Objects are like people: they can tell you where they come from. I count objects that look desi. Look at the plane above. You have probably seen that art on trucks in places like Lahore or Ludhiana. It might be two in the afternoon. It is hot and dry around you, the man selling sugarcane juice is sleeping in the shade of a tree, and there’s no one else around. Your shadow is the smallest you’ve ever seen in your life. And then a truck comes to a stop beside you. The exhaust pours out as if from a chimney in a brick kiln. If you look past it, however, you see painted on the side of the truck, a landscape that includes snowy peaks, colorful huts, cool skies, fields brimming with flowers that will live longer even than plastic. Folk utopia!
Now, what happens when that painting is transposed on to the body of an airplane? The wish for flight becomes literal as a vehicle for the imagination. I imagine this make-believe airplane as a prop in one of those old-fashioned studios, the kind where couples stand in front of the backdrop of a waterfall. The painting touches me by its use of color, and its playfulness. It is the work of Sana Arjumand, a highly talented Pakistan-based artist whose paintings are on display at the Aicon Gallery in New York.
The other works on display convey the same visual wit–and verbal wit, too, if you think about the titles. For instance, “Let’s Give Each Other Space,” in which fighter aircraft draw heart-shaped patterns in the sky. I read it as a wry comment on the militarism in Pakistan, and the fatal love with its heavily-armed neighbor, India.
Arjumand’s representation of issues of identity, the ways in which they relate to gender or religion, are poignant and recognizable. Consider her works “Then Their Shadows Fell From the Sky” and “A Hundred Thousand Years of Growing Beards.” A part of the appeal of this work is that it addresses pressing contemporary realities: I delighted in them, but I was also disturbed by the easy familiarity. It reminded me of what I feel when I read a lot of South Asian fiction: on the one hand, there is the thrill of seeing real life represented on the printed page, and, on other other, there is the fear that the writer is turning an event into a symbol. Which is to say: even as I’m engaged by Arjumand’s obvious preoccupation with, say, Islam and the role of women in Pakistani society, I’m slightly turned off by her ready abstractions, the use of the crescent or the burqa or the iconic stars.

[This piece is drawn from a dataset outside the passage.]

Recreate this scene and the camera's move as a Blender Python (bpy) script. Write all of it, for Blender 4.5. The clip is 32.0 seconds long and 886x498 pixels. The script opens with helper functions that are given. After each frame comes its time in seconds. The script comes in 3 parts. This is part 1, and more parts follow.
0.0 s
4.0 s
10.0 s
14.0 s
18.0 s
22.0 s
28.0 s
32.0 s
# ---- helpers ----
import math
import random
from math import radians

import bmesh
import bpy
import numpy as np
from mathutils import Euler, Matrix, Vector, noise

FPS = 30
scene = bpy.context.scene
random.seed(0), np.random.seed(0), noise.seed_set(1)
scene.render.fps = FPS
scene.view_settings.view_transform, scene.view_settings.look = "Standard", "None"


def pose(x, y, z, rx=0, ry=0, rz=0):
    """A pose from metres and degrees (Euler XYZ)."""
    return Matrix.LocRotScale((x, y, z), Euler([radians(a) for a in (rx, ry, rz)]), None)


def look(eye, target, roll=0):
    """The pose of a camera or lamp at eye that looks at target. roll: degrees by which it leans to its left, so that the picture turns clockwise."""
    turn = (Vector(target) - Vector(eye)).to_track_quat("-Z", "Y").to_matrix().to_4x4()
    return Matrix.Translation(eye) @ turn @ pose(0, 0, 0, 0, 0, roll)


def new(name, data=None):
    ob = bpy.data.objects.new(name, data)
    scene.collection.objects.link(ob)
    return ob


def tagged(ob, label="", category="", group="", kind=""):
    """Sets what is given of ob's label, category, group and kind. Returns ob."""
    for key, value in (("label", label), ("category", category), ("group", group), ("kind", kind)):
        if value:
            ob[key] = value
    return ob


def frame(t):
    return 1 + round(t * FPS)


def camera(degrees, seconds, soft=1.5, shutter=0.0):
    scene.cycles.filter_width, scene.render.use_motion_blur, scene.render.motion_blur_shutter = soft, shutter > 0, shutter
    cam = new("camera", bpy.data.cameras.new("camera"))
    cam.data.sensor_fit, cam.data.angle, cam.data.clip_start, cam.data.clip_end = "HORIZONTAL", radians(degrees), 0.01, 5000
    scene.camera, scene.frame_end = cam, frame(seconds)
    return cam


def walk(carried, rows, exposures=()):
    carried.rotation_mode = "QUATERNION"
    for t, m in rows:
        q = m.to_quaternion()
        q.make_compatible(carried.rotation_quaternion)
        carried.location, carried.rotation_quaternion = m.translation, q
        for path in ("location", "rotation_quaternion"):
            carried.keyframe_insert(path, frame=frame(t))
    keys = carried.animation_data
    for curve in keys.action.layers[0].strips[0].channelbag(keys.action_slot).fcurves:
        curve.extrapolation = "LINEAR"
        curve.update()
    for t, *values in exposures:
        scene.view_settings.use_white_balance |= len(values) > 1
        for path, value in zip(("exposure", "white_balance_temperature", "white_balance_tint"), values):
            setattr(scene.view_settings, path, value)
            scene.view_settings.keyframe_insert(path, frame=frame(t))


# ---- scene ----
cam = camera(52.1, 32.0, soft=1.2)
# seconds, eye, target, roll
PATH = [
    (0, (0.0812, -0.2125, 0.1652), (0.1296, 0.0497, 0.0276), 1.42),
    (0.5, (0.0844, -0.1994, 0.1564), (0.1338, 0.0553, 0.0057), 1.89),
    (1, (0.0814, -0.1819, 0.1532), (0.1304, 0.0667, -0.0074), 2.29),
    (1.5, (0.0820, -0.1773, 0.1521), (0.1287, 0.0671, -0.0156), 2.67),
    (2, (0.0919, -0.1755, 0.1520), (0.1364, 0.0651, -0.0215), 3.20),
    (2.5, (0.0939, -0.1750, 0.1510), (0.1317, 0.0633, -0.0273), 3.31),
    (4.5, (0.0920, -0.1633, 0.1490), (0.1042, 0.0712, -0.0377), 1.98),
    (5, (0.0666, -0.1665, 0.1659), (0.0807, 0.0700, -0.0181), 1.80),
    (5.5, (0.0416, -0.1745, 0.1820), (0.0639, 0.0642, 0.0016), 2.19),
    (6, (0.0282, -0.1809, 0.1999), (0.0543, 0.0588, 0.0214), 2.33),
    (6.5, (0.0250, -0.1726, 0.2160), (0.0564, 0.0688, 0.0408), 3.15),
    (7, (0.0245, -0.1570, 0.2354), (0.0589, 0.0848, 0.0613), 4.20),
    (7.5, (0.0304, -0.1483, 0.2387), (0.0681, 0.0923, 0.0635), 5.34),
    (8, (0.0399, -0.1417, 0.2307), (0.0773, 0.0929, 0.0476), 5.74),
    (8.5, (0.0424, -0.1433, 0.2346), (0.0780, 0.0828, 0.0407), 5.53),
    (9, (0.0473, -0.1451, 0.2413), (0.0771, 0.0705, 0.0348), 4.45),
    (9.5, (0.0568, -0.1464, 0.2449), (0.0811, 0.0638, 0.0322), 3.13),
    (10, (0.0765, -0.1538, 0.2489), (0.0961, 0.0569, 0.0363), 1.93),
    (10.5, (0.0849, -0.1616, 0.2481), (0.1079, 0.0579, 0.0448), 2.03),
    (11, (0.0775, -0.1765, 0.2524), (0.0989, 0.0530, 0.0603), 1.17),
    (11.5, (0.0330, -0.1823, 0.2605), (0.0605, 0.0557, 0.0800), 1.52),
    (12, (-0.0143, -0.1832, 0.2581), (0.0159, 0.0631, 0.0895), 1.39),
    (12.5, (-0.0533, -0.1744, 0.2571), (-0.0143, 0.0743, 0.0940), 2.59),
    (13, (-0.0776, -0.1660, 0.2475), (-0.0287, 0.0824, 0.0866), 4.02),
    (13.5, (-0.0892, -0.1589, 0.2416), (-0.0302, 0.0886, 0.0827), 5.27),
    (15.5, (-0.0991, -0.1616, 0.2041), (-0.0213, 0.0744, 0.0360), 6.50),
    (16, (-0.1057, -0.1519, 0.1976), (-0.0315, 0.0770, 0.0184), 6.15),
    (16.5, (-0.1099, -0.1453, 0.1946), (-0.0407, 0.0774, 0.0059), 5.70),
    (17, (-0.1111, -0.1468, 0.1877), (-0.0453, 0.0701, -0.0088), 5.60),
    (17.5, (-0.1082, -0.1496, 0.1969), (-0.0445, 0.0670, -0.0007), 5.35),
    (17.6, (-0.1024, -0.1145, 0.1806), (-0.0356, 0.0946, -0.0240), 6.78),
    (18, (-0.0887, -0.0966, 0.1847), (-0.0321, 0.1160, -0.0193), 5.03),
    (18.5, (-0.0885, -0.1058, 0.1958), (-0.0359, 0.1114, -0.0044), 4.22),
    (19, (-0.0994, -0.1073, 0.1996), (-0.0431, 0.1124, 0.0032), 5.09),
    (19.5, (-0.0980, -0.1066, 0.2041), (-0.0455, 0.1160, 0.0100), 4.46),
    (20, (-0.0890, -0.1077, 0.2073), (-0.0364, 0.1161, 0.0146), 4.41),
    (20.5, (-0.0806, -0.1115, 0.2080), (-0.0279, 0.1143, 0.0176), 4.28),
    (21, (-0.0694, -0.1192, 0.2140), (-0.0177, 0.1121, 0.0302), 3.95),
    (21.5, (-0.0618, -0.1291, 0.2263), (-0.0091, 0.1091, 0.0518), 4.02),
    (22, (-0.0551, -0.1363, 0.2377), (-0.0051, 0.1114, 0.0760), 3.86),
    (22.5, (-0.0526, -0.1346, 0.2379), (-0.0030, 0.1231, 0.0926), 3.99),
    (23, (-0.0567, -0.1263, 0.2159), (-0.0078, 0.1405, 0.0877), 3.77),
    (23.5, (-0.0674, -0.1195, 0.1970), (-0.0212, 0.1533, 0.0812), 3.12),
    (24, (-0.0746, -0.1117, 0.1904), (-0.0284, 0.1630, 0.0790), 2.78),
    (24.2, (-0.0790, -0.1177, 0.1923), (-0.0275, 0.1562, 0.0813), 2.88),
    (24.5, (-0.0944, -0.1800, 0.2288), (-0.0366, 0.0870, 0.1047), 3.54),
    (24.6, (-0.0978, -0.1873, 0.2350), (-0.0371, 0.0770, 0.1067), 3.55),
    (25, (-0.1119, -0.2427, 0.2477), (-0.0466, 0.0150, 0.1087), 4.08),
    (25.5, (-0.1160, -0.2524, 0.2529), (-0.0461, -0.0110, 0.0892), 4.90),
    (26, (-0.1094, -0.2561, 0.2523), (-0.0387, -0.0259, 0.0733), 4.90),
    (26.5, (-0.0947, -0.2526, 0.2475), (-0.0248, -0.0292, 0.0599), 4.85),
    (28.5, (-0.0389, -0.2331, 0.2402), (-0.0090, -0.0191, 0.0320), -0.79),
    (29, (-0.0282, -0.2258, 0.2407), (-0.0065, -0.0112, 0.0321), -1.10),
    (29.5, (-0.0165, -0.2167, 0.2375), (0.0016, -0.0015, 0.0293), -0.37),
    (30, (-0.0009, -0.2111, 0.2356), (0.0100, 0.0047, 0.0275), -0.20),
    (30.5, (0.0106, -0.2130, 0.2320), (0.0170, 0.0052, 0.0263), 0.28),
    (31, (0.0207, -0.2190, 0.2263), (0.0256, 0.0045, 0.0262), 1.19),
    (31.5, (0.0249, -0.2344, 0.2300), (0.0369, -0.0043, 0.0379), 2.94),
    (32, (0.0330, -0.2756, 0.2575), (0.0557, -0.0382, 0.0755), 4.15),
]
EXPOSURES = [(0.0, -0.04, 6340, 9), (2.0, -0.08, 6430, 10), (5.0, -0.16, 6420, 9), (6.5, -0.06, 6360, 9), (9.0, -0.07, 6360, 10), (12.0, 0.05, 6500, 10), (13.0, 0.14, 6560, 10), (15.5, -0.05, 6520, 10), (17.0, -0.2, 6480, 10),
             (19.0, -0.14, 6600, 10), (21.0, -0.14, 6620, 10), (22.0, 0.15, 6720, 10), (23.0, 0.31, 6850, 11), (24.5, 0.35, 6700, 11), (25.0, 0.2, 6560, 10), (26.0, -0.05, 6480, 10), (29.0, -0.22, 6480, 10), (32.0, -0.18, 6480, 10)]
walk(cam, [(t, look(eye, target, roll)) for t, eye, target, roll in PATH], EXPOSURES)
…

In a statement that I read online, Arjumand’s colorful airplane was described in the following manner: “Sana covers her airplane — so often associated in a post-9/11 society with the shadow fear of terrorism — with the same religious and patriotic imagery which decorate South Asian cargo trucks, subverting the shadow paradigm with playful images that invoke a spiritual path — the term Mairaj referring to the invitation from the divine to ascend the self and experience the pure essence of being…” I prefer my own reading, where I link the plane to the prop in the studio in the small-town in South Asia. In my reading, the airplane is closer to the ordinary experiences of the people around the artist. In contrast, the reading that I have quoted above, by situating the painting in the framework of 9/11 life, makes everything that is done by desi artists and writers only an extended conversation with the West. We begin to speak only in the idioms that the West itself grants us. To do so is wrong or reductive because it makes terror the only reality of desi lives. The West never was, or should be, our sole interlocutor, and the readings we do of our books and our art should attempt to multiply, rather than simplify, our complexities.